Our morning begins very here, with the first rooster crowing before 5am. As the daylight increases, more roosters join in the chorus, followed by the cows and one pig. We are usually out of bed before 7, get dressed and ready to start the day.
Tom begins his day by setting up the gas cooker and straining tap water into a pot to boil for our tea. He then sets the little coffee table in the living room with cups and utensils. The sugar is in a tightly sealing tupperware container. He also gets out juice and usually a container of fruit left from the previous night’s dinner; pineapple, mango or oranges.
I cook breakfast. Usually it is eggs, french toast or cereal. Anything that is not in our little refrigerator must be kept in sealed plastic containers. We use the parmalat type milk, which I actually like. It tastes like evaporated milk.

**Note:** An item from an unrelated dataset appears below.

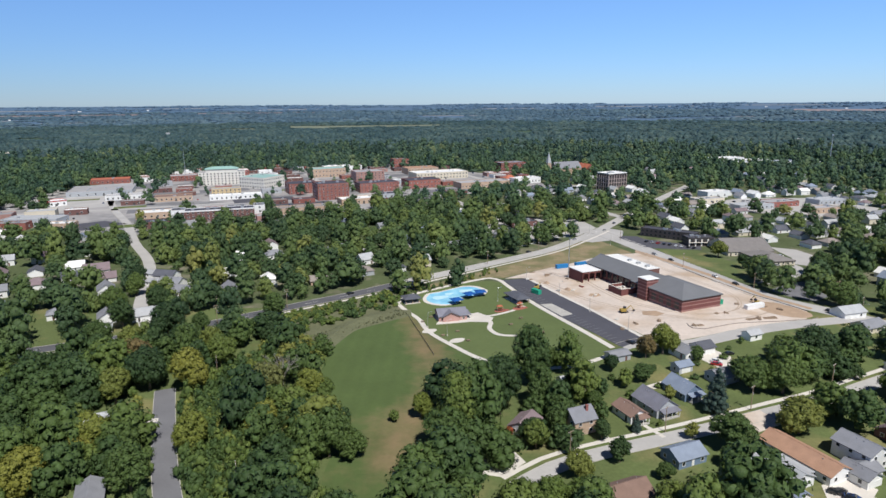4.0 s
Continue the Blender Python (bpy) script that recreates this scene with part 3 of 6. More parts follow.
patch("road_mouth", [(-33, 36), (-46, 30), (-54, 26.5), (-53, 18.5), (-44, 19), (-38, 12), (-34, 4), (-28, 8), (-34, 24)], M["asphalt"], 0.175, "wide asphalt mouth of the side street", "road")
patch("rough_bank", [(-80, 250), (-67, 266), (-49.5, 286), (-34.6, 303), (-27, 297), (-31, 290), (-46, 278), (-58, 262), (-75, 242)], M["rough"], 0.06, "strip of rough grey-green grass along the field", "grass", soft=True)
berm = smooth_line([(-70, 226), (-66, 246), (-60, 268), (-49, 288), (-38, 297), (-28, 299)], 4.0)
bank_shape, bank_rows = Shape(), []
for i, p in enumerate(berm):
    d = (berm[min(i + 1, len(berm) - 1)] - berm[max(i - 1, 0)]).normalized()
    n = Vector((-d.y, d.x, 0))
    k = math.sin(math.pi * min(max(i / (len(berm) - 1), 0.02), 0.98)) ** 0.5
    bank_rows.append([p + n * a for a in (-7, -3, 0, 3, 7)] + [k])
for a, b in zip(bank_rows, bank_rows[1:]):
    for j in range(4):
        hs = (-0.15, 0.75, 1.25, 0.75, -0.15)
        bank_shape.face([(q.x, q.y, ground_z(q.x, q.y) + h * r[5]) for q, h, r in ((a[j + 1], hs[j + 1], a), (b[j + 1], hs[j + 1], b), (b[j], hs[j], b), (a[j], hs[j], a))])
structure("berm", bank_shape, M["rough"], "low curved earth berm with rough grass round the field", "berm")
patch("junction", [(92, 470), (104, 462), (122, 470), (134, 486), (140, 508), (126, 522), (110, 508)], M["road"], 0.055, "broad pale concrete road junction", "junction")
patch("road_shoulder", [(126, 424), (134, 428), (160, 362), (176, 312), (172, 300), (160, 322), (148, 364)], M["soil"], 0.03, "bare pale shoulder between road and site", "road shoulder")

# ---- the new building on its site ----
SITE = pose(110, 278.5, 5.35, 0, 0, 24.3)


def bay_mesh(w, h):
    """A tall bay of dark framing with four panes set back in it."""
    key = ("bay", w, h)
    if key not in SHARED:
        s = Shape()
        xs, zs = (-w / 2, 0, w / 2), (0.5, 0.5 + h * 0.45, 0.5 + h)
        for i in range(2):
            for j in range(2):
                def ring(e, y):
                    return [(xs[i] + e, y, zs[j] + e), (xs[i + 1] - e, y, zs[j] + e), (xs[i + 1] - e, y, zs[j + 1] - e), (xs[i] + e, y, zs[j + 1] - e)]
                s.nest([ring(0, 0), ring(0, -0.1), ring(0.08, -0.1), ring(0.08, -0.03)], 0, 1)
        me = s.mesh("window_bay", [M["dark_trim"], M["glass"]])
        bm = bmesh.new()
        bm.from_mesh(me)
        bmesh.ops.remove_doubles(bm, verts=bm.verts, dist=0.001)
        bm.to_mesh(me)
        bm.free()
        SHARED[key] = me
    return SHARED[key]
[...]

By the time we are finishing our breakfast our housekeeper Veronica arrives. We head up the road to the home, where we will work until noon.
Veronica starts out by washing up the breakfast dishes. The washes whatever laundry is in the basket. This is done at a large outdoor sink area in our back yard. She sweeps through the whole house, cleans and then cooks our food for the day. Since she is young and has a five year old, we have her cook enough for lunch that we can eat the leftovers for our dinner. She usually leaves between two and three in the afternoon.
When Tom and I get to the home, we go our separate ways. If there are no other jobs needed or classes being held (like now while half of the girls are away on break) we head to different groups of children. At the home the children are divided into four rooms. The nursery right now has a three week old baby and one that is about two months old. They are both boys. A child care worker is assigned to each baby, so with one on one care, we only stop to visit there.
Room One has the eight babies ranging from two or three months old to about one year old. Room Two has seven toddlers. Since we have been here, three of them have started walking. It has been a fun process to watch. Room Three has the older children in it, with the oldest being three years old. He is Husseini, who recently started nursery school at the Rainbow School. Whatever room we work with, the day consists of playing with the children, feeding them, taking walks with them, and doing a lot of singing. We work from 9 until noon and then from 2 until 5.
If English classes are being held, we have a morning and an afternoon class. Each one lasts about an hour. Sometimes the driver for the home, a very nice man named Christian, sits in on our class too. Every day is different. The girls are always switching their duties and their schedules. The majority of the girls are on day work, but there is always a night crew as well. There are 32 girls altogether, but the classes range in size from 8 to 18 (the number of desks in the classroom). I try to cover the same ground in each class, so that it doesn’t matter if the girls switch from morning to afternoon. The children are the main concern here, so the classes come second, understandably.
Tom has had a variety of jobs so far. He has repaired a clothes dryer, a chain saw, some plumbing, and is now working on repairing many broken or missing window panes. The chain saw has made him the star of the neighborhood. A couple of years ago, a chain saw was donated to the home, but without directions. The Dar es Salaam baggage tag was still attached to it, but it was full of old gunky fuel. Tom was able to get it working. This is a very big deal since the home uses an amazing amount of fire wood each day for cooking and for heating water for bathing and loads of laundry. When the kids hear the chain saw they start chanting Ba-bu, Ba-bu, which means “grandfather”. Previously, the wood was split by axe and then cut to length either by hired men or by the girls using machetes.
We have a two hour break at noon, which sometimes I must admit turns into nap time for us. At two o’clock we head back and either have our work, or go to a different room for variety of the kids.
At 5 pm, we return home. I heat up dinner and Tom washes the dishes. Right now sunset comes between 6:30 and 7:00 pm. Tom always takes a walk after dinner and I often join him, but not always. After watching the sun go behind the mountain, we walk past the home and visit the girls who are cooking that day. Sometimes, we sing with them. It could be Jingle Bells, Jesus Loves Me, If You’re Happy and You Know It, or just last night it was The Hokey Pokey.
We return home before dark. By 7 pm almost everyone is at their home for the night. We usually check for email, Facebook, or read. Some nights we play Scrabble or 500 Rummey. By 9 o’clock we get our showers. This is done standing in a large plastic pan and pouring water over ourselves from a pitcher. Veronica boils the water for us in the afternoon and it is kept in two ten liter paint buckets with lids to keep it warm.
When it is time to go to bed, we drop the mosquito net over our bed and tuck it all in between the mattress and the bed frame. We get into bed and thank God for having been blessed with another beautiful day.